Providers also sell plans with very high download speeds but modest upload. That mix works for streaming and casual play, though people who stream gameplay, host video calls all day, or move large files to the cloud benefit from beefier upload tiers. When you shop plans, read the upload line with the same care you give to the download line.
Price matters too. If your current plan rarely shows signs of strain, throwing money at a higher tier does little. If streams buffer often at peak hours and speed tests show the plan running near its limit while WiFi still has room, then a bump in plan speed makes more sense than a new router.
Quick Reference: Fast WiFi Targets By Household Type
To close, here is a quick way to map “fast WiFi” to real-world setups. These are broad ranges, not strict rules, and they assume your WiFi network is in decent shape.
- Single light user — Web browsing, email, music, and the odd HD stream run smoothly on 25–50 Mbps, as long as latency stays moderate.
- One or two moderate users — Regular HD streaming, social apps, and video calls feel swift on 50–100 Mbps with at least 10 Mbps upload.
- Small family, mixed use — Two or three people streaming, gaming, and joining calls at once feel more relaxed on 100–250 Mbps with 20 Mbps or more upload.
- Busy home with 4K and gaming — Several 4K streams, online games, smart TVs, and cloud backups share space more easily on 250–500 Mbps.

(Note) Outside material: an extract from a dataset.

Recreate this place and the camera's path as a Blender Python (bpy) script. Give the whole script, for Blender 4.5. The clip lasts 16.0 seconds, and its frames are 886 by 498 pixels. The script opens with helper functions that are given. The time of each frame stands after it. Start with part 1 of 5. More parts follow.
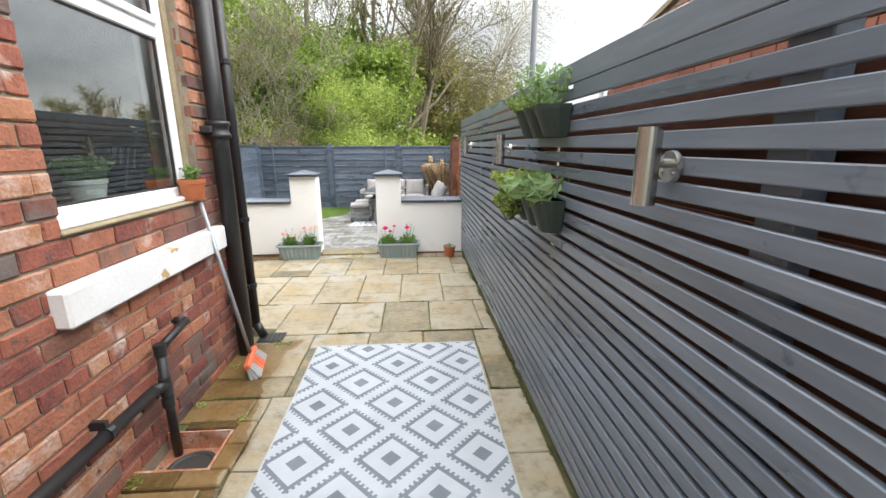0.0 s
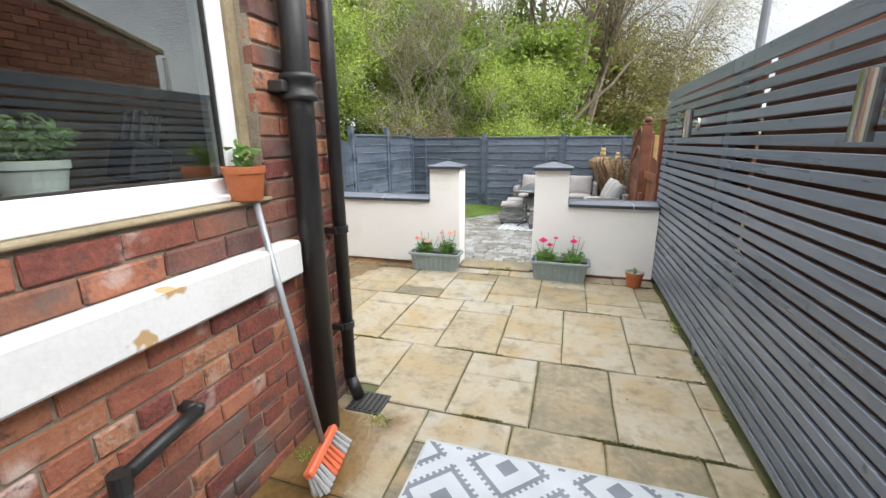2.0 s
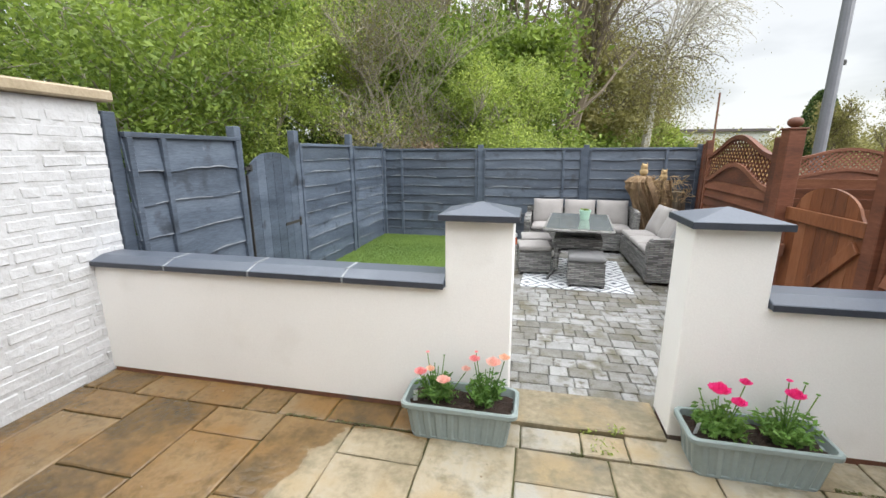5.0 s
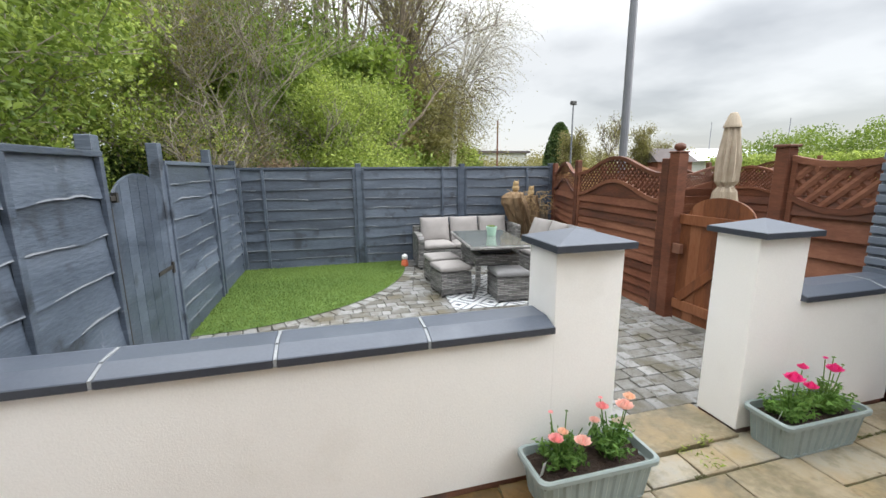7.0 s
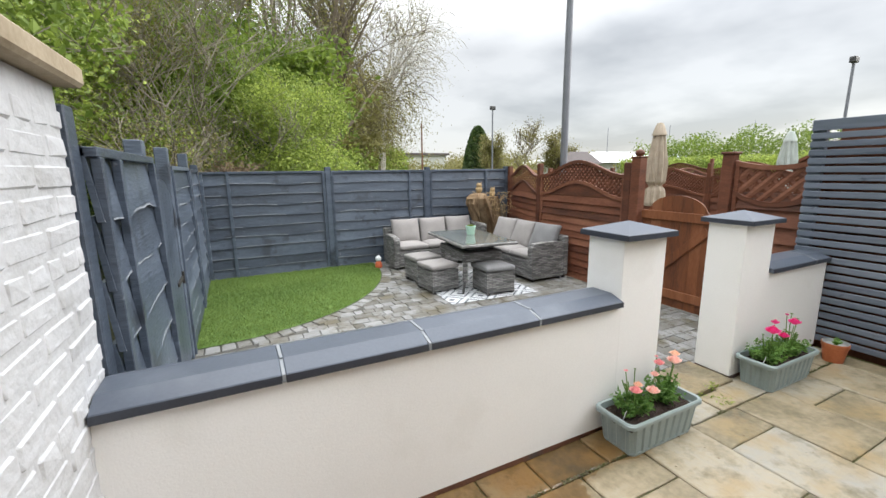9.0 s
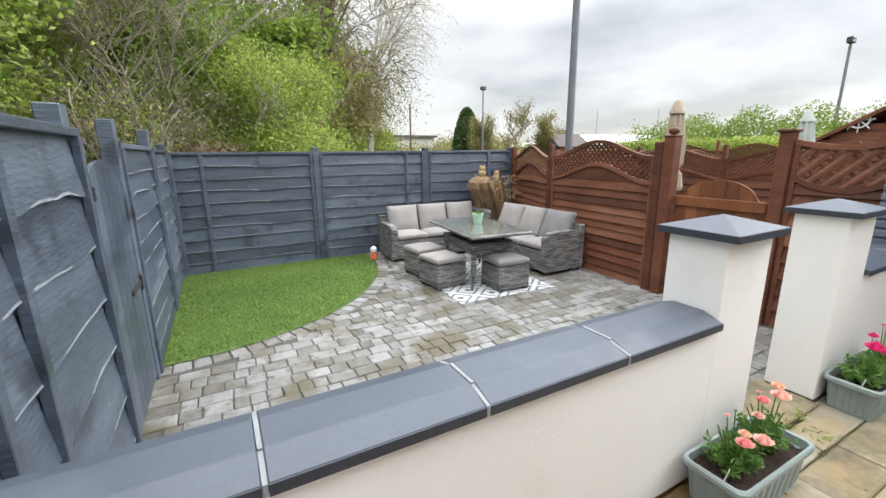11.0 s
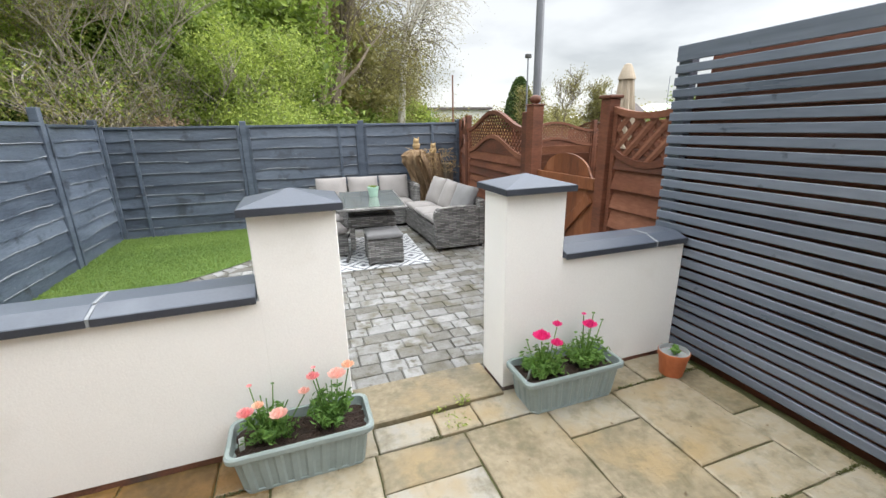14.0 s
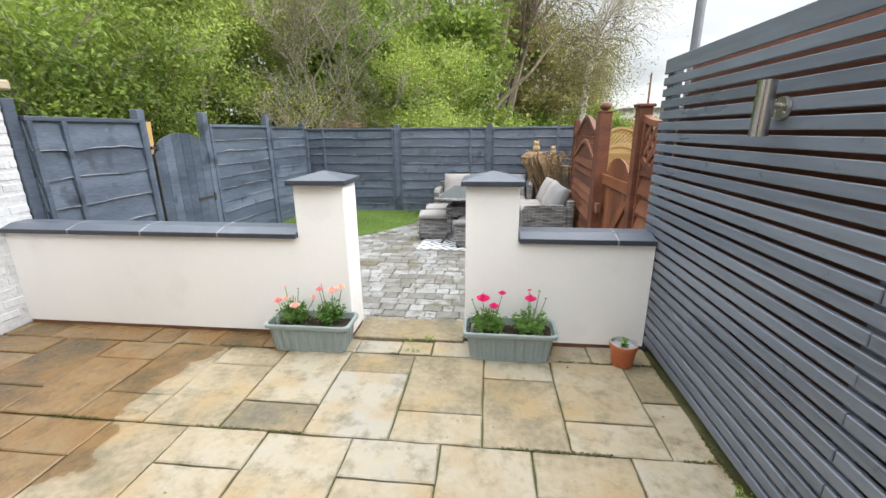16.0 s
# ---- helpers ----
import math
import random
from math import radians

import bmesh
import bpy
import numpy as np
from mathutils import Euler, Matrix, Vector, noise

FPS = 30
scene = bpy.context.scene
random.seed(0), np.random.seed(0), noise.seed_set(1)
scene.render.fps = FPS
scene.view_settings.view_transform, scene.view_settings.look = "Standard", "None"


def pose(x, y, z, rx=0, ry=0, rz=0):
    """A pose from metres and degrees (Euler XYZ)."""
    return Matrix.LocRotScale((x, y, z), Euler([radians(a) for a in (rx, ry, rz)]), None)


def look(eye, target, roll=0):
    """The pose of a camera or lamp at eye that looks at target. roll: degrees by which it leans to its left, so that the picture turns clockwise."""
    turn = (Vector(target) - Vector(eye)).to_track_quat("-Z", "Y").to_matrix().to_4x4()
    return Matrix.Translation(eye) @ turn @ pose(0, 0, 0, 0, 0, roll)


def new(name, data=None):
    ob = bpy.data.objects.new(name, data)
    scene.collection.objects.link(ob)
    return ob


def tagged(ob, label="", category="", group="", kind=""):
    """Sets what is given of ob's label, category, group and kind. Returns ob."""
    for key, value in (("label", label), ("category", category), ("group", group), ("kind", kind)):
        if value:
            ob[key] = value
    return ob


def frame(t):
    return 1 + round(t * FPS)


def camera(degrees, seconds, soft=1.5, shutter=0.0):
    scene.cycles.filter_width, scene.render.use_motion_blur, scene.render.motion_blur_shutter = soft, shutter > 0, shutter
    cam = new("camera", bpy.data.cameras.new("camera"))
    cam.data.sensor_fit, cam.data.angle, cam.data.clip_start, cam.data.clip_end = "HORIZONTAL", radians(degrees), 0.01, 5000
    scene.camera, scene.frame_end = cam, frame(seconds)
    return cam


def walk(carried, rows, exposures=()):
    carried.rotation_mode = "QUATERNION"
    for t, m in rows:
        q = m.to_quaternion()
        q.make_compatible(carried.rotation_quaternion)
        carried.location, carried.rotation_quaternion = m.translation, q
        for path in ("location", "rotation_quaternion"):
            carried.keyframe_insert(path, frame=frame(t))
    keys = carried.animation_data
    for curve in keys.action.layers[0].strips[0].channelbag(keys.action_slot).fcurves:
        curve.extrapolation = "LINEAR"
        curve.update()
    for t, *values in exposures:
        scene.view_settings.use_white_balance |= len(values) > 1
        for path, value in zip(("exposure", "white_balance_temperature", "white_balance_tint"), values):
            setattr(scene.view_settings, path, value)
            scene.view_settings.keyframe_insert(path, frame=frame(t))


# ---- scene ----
cam = camera(94.3, 16.0)
PATH = [
    (0, (0.07, 0.314, 1.503), (0.204, 2.249, 1.016), -0.1),
    (0.5, (0.077, 0.572, 1.511), (-0.159, 2.496, 1.019), -0.2),
    (1, (0.066, 0.836, 1.495), (-0.376, 2.723, 1.001), 0.1),
    (1.5, (-0.038, 1.207, 1.423), (-0.573, 3.069, 0.928), 0.2),
    (2, (-0.12, 1.674, 1.39), (-0.688, 3.524, 0.886), -0.4),
    (2.3, (-0.168, 1.988, 1.373), (-0.741, 3.838, 0.874), -0.4),
    (2.5, (-0.2, 2.186, 1.385), (-0.78, 4.032, 0.876), -0.2),
    (3, (-0.311, 2.653, 1.38), (-0.891, 4.502, 0.888), -0.4),
    (5.5, (-1.513, 4.278, 1.444), (-1.751, 6.213, 0.997), -0.0),
    (6, (-1.836, 4.452, 1.448), (-1.802, 6.406, 1.023), -0.2),
    (6.5, (-2.153, 4.52, 1.477), (-1.864, 6.458, 1.078), -0.3),
    (7, (-2.556, 4.52, 1.453), (-2.043, 6.415, 1.073), -0.4),
    (8, (-3.193, 4.574, 1.46), (-2.412, 6.378, 1.089), -0.5),
    (9, (-3.463, 4.568, 1.48), (-2.587, 6.327, 1.105), -0.7),
    (11.5, (-3.303, 5.284, 1.451), (-2.369, 6.986, 0.973), -0.8),
    (12, (-3.033, 4.975, 1.441), (-2.086, 6.664, 0.941), -1.0),
    (12.5, (-2.715, 4.763, 1.403), (-1.779, 6.452, 0.881), -1.2),
    (13, (-2.292, 4.587, 1.384), (-1.415, 6.301, 0.841), -1.3),
    (13.5, (-1.829, 4.435, 1.419), (-1.062, 6.196, 0.862), -1.3),
    (14, (-1.413, 4.315, 1.42), (-0.781, 6.125, 0.851), -1.1),
    (14.5, (-1.005, 4.145, 1.433), (-0.557, 6.011, 0.869), -0.9),
    (15.2, (-0.58, 3.929, 1.442), (-0.451, 5.843, 0.878), -0.9),
    (16, (-0.321, 3.452, 1.437), (-0.535, 5.363, 0.884), -0.5),
]
walk(cam, [(t, look(eye, target, roll)) for t, eye, target, roll in PATH],
     exposures=((0.0, 0.82), (2.0, 0.66), (3.2, 0.66), (5.5, 0.52), (9.0, 0.42), (12.0, 0.58), (14.0, 0.60), (16.0, 0.68)))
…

- Home office plus heavy entertainment — Remote work with large file transfers, regular video calls, and plenty of 4K streaming benefits from 500 Mbps and robust upload, backed by wired connections for key devices where possible.
If your current speeds land near the top of these ranges and you still feel lag, look first at WiFi placement, interference, and device limits. Once those are under control, any upgrade in the line itself translates into WiFi that feels fast not just on paper, but every time you open a browser, hit play, or fire up a match.